→ **Your objective**
Omitting the pictures, copy exactly each line from the one containing "Write the Blender" up to and including the one containing "import numpy as np".

→ **Material shown**
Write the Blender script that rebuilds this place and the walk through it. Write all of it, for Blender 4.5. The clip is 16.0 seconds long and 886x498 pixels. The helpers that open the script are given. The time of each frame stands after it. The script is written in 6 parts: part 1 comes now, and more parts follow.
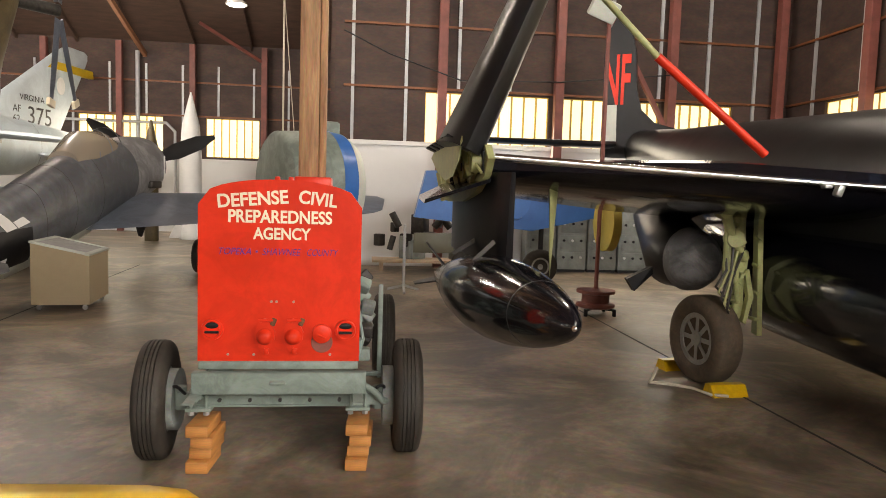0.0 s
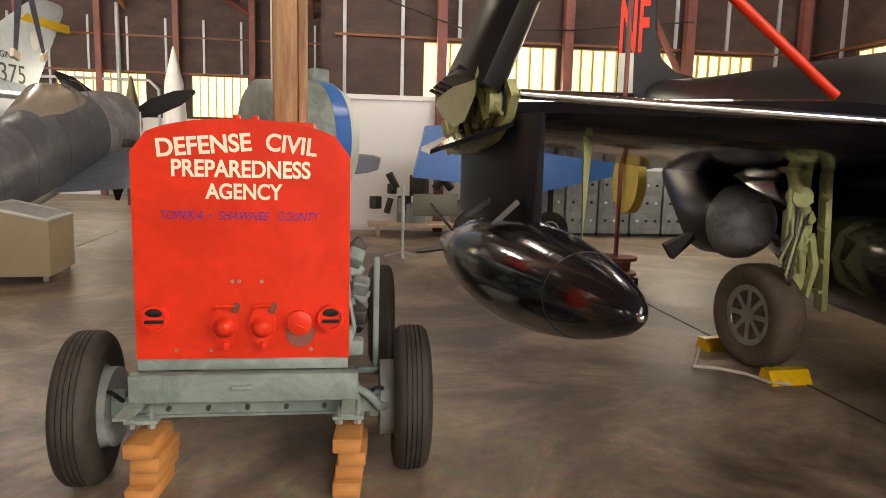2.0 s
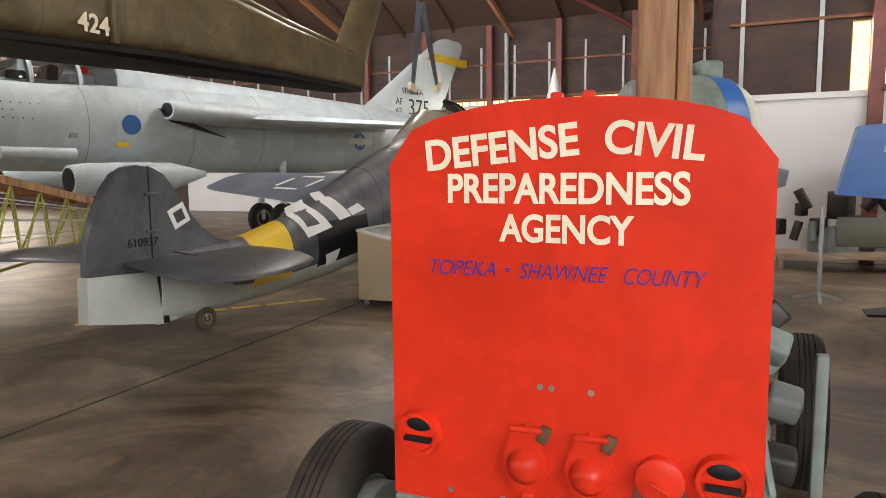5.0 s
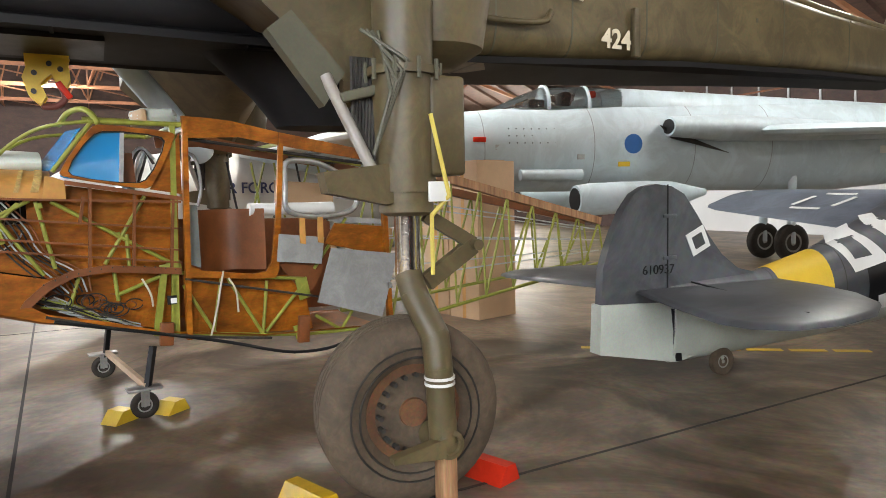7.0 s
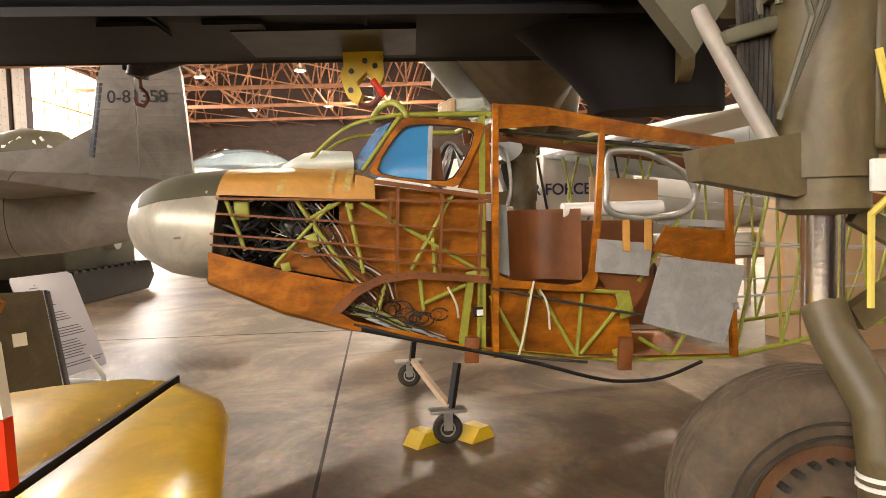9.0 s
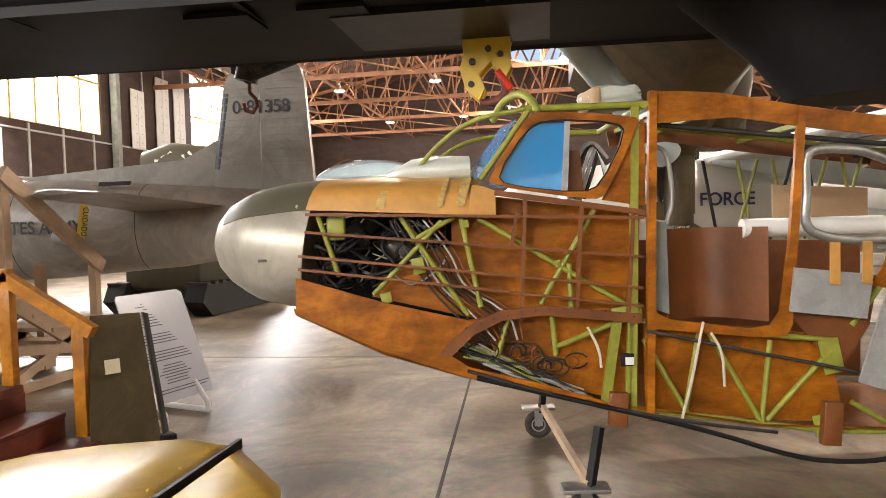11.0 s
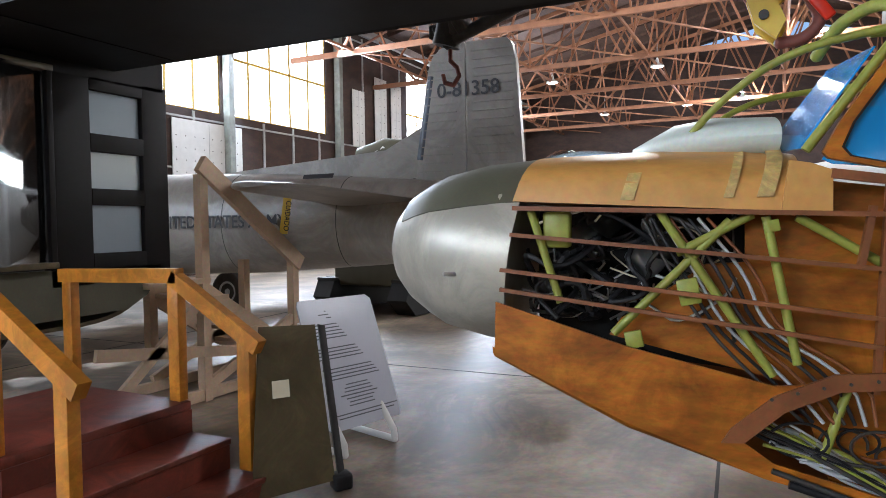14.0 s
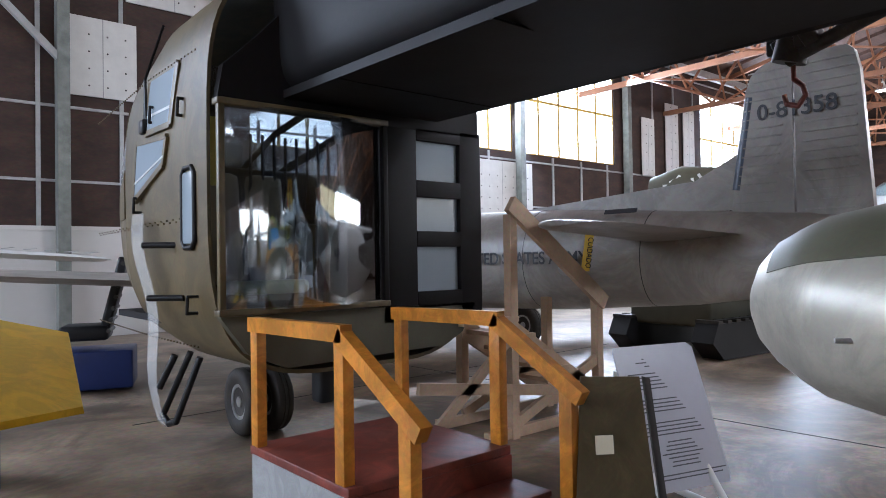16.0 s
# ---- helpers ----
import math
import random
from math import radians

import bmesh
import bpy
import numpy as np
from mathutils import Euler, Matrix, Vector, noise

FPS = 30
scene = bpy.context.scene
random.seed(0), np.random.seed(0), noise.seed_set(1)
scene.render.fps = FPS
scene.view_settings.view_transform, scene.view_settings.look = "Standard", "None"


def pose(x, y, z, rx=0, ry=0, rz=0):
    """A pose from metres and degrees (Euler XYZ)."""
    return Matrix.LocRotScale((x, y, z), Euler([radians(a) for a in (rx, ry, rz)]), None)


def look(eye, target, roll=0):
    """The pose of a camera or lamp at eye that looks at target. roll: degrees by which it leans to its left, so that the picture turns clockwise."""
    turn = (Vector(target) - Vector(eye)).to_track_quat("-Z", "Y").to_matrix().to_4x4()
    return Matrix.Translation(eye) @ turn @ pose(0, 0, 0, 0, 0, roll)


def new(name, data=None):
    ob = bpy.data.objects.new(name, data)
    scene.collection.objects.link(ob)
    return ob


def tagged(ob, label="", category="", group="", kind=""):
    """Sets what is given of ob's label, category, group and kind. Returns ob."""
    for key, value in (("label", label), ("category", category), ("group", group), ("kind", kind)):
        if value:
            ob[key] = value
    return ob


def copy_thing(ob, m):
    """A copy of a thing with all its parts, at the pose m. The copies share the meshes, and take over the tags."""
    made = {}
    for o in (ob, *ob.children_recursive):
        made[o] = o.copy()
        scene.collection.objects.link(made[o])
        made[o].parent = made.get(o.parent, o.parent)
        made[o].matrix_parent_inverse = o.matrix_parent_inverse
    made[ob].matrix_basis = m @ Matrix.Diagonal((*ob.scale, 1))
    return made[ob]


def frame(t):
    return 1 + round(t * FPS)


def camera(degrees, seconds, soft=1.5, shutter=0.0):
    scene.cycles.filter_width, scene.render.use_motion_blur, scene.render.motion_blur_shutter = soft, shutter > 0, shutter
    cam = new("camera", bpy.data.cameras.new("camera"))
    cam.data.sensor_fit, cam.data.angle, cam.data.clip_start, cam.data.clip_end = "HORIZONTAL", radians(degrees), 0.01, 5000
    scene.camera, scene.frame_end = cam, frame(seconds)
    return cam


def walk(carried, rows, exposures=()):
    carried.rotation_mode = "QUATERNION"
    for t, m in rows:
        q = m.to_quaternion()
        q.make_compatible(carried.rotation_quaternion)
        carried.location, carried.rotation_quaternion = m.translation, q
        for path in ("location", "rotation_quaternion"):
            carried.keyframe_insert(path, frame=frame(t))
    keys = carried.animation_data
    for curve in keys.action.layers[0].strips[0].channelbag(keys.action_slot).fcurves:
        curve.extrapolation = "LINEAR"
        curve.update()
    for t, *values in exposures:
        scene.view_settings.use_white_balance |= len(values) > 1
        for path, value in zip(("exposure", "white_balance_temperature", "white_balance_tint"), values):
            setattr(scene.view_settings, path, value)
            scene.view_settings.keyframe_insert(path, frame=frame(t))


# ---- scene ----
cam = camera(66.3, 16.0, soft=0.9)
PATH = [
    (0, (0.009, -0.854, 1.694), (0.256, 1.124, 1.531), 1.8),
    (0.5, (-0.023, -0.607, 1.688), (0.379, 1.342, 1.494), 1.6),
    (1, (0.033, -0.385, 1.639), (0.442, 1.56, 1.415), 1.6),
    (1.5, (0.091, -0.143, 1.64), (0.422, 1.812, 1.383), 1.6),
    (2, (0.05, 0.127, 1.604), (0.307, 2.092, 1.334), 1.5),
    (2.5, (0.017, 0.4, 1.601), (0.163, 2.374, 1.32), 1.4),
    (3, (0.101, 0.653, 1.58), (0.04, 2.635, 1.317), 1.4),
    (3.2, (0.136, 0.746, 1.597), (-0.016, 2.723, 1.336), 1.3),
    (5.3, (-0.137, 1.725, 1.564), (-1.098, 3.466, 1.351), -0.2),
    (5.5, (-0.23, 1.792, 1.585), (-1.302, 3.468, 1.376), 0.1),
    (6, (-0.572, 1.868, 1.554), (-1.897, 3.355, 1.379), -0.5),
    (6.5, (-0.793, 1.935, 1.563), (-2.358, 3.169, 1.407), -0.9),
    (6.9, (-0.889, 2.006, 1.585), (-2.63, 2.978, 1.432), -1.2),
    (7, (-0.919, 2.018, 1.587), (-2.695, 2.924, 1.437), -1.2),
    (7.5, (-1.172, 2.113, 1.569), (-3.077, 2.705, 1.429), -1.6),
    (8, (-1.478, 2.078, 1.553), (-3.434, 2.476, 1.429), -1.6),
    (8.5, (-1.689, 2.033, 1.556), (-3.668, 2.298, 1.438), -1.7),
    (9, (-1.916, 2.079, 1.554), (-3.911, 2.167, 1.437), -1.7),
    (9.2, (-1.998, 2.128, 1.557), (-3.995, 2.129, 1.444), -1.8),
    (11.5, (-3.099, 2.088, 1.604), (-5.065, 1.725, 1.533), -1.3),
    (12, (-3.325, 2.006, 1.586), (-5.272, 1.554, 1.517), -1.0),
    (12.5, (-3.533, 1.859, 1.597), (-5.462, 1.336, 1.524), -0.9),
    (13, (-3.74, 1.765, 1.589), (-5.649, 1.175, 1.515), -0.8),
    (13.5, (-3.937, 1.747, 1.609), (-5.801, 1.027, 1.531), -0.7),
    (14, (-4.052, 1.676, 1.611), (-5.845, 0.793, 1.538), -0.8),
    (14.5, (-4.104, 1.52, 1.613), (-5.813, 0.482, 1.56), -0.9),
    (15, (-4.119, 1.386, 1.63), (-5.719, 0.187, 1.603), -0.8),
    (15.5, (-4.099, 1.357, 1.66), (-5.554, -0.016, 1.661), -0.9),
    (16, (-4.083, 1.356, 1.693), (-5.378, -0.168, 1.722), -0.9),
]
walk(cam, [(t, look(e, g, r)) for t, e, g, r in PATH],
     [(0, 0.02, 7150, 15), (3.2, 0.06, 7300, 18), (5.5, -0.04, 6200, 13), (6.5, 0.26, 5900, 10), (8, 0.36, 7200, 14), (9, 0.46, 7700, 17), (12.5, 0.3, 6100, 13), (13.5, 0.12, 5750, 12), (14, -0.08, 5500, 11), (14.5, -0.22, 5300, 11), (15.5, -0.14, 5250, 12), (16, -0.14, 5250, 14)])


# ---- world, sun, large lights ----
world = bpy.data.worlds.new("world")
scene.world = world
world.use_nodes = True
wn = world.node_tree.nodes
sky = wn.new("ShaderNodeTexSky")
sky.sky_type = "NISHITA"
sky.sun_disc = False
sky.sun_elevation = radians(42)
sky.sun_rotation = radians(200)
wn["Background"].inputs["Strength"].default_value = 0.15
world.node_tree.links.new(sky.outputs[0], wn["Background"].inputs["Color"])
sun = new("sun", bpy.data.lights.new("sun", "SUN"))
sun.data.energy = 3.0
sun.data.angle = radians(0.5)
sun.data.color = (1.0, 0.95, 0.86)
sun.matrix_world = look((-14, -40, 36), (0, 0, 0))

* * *

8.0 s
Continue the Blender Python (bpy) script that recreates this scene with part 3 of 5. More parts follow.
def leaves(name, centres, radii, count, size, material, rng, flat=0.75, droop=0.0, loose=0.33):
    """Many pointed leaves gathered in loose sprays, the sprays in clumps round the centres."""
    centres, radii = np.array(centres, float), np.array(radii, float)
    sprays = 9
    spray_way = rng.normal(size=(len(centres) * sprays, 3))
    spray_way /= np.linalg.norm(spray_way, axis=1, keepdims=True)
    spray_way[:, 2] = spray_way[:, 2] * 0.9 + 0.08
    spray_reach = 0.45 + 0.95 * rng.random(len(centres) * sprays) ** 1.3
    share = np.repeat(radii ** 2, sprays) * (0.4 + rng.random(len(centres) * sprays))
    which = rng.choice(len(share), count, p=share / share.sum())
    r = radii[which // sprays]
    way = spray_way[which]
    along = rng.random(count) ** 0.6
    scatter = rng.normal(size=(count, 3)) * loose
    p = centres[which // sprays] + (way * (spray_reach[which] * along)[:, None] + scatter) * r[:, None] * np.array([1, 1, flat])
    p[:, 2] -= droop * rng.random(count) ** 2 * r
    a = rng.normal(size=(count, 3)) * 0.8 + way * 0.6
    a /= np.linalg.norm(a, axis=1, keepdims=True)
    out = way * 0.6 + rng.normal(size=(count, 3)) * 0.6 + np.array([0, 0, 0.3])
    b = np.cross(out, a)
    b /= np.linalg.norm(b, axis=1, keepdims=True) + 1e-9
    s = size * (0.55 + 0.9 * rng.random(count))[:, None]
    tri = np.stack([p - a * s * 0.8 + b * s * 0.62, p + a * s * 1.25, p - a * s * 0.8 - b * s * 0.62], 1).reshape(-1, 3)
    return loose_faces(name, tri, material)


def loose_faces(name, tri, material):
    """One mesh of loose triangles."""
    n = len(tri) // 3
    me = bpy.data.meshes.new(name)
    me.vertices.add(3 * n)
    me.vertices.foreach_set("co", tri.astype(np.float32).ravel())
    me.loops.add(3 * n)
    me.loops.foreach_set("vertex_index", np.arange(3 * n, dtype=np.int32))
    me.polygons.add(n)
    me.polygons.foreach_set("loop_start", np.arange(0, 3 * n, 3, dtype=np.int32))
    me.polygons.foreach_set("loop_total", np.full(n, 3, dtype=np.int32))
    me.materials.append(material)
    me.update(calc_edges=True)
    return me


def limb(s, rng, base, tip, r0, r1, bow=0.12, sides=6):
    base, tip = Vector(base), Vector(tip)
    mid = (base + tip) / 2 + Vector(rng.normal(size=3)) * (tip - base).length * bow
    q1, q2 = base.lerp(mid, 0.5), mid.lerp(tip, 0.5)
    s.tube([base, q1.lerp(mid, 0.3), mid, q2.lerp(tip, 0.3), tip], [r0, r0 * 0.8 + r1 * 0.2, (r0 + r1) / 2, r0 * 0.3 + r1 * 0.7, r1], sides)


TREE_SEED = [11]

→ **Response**
Write the Blender script that rebuilds this place and the walk through it. Write all of it, for Blender 4.5. The clip is 16.0 seconds long and 886x498 pixels. The helpers that open the script are given. The time of each frame stands after it. The script is written in 6 parts: part 1 comes now, and more parts follow.
0.0 s
2.0 s
5.0 s
7.0 s
9.0 s
11.0 s
14.0 s
16.0 s
# ---- helpers ----
import math
import random
from math import radians

import bmesh
import bpy
import numpy as np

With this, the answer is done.